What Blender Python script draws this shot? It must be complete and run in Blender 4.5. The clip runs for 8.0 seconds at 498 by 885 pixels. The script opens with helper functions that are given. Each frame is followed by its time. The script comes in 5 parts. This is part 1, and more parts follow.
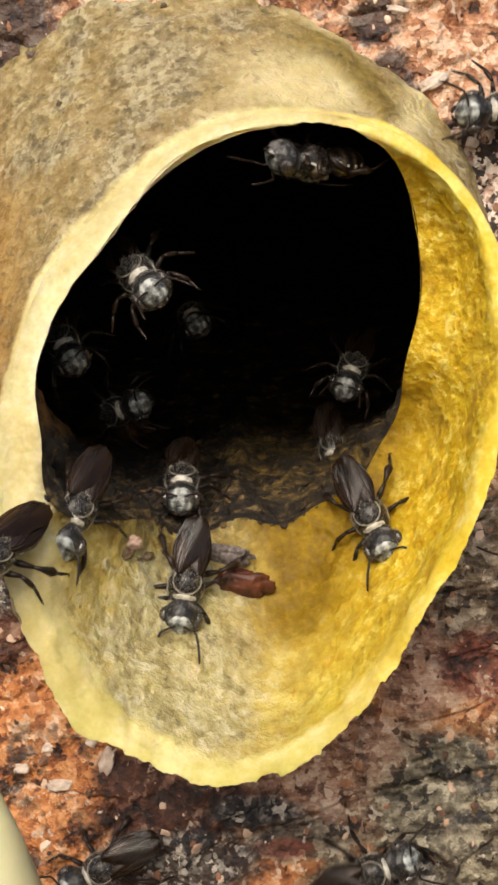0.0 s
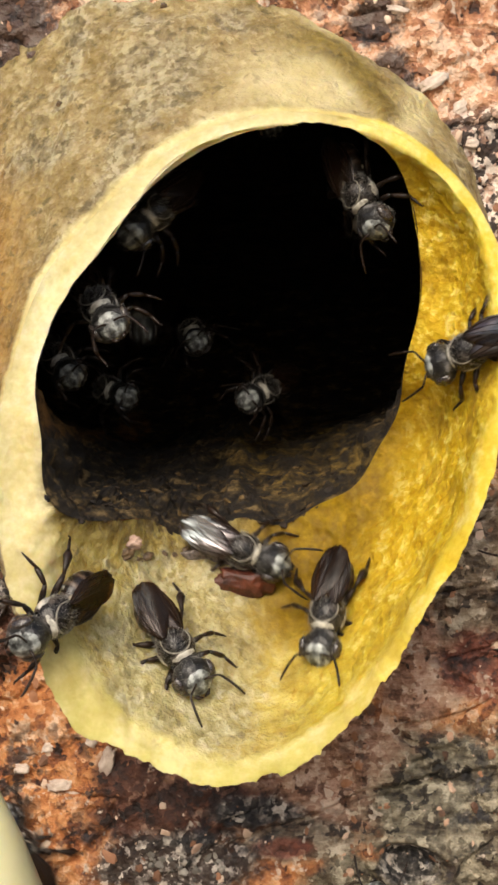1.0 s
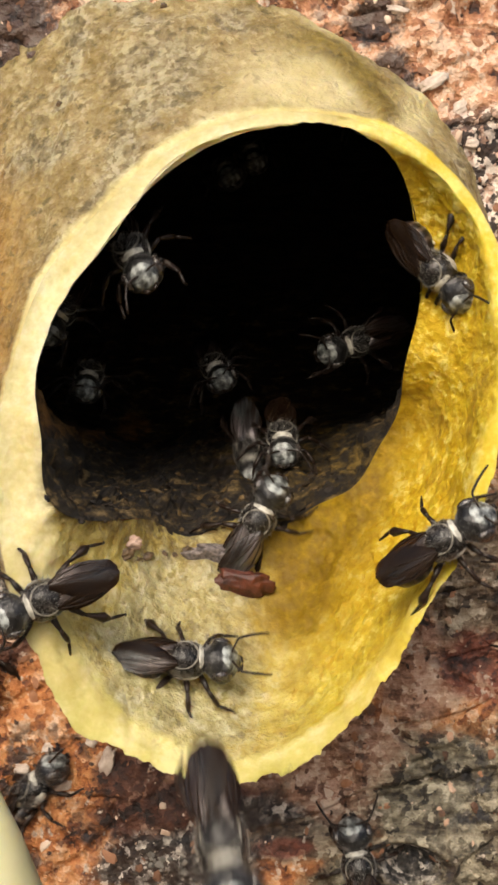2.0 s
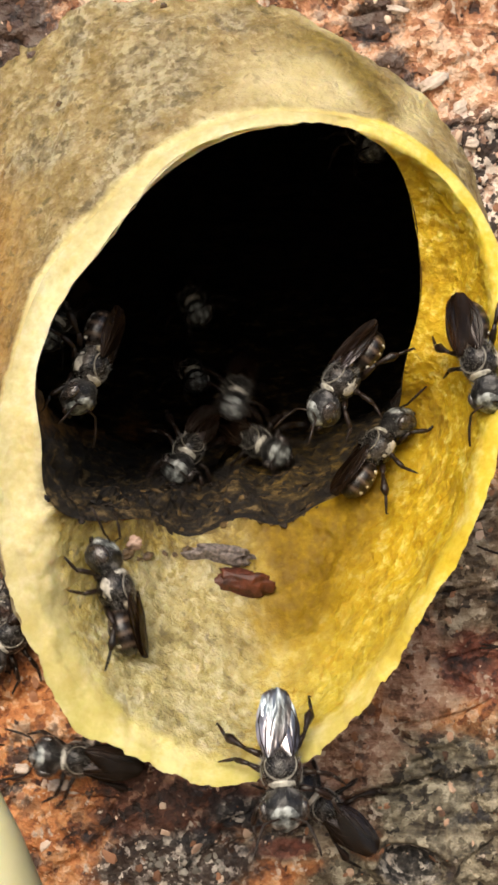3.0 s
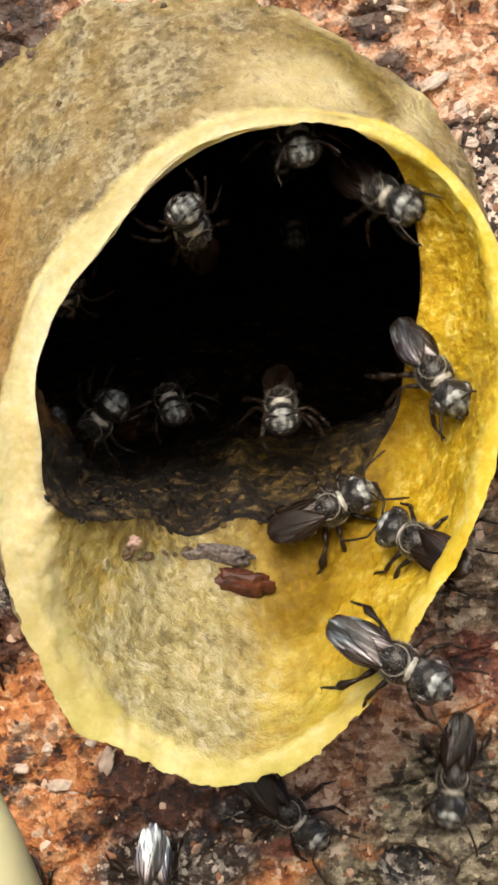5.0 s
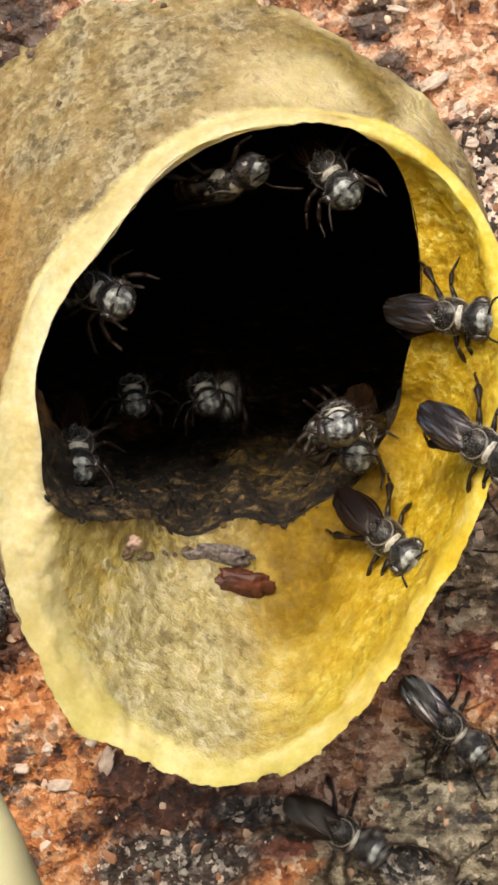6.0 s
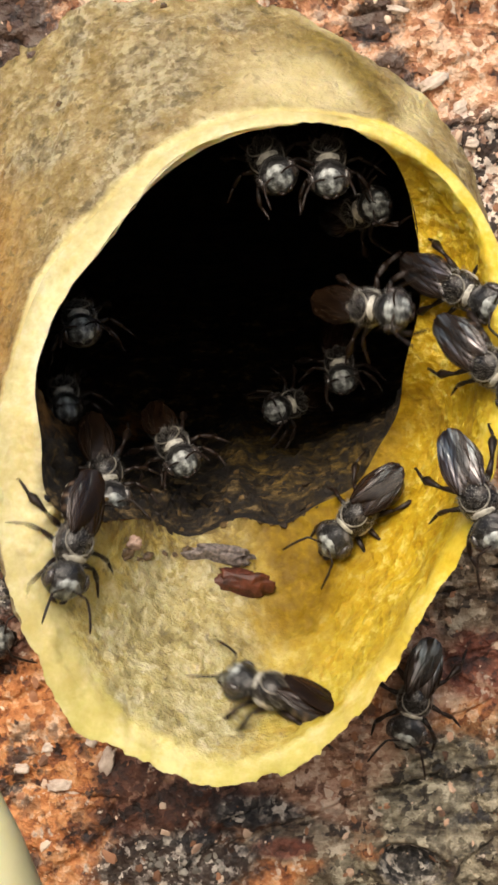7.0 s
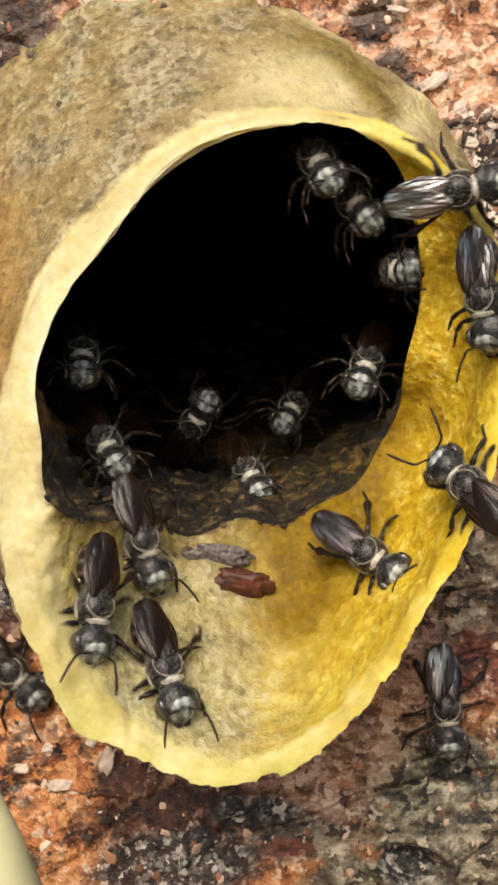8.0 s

• WHAT YOU WILL DO
Images in the data above are to be skipped. Retype all other material exactly.

• OUTPUT FOR THIS TASK
What Blender Python script draws this shot? It must be complete and run in Blender 4.5. The clip runs for 8.0 seconds at 498 by 885 pixels. The script opens with helper functions that are given. Each frame is followed by its time. The script comes in 5 parts. This is part 1, and more parts follow.
0.0 s
1.0 s
2.0 s
3.0 s
5.0 s
6.0 s
7.0 s
8.0 s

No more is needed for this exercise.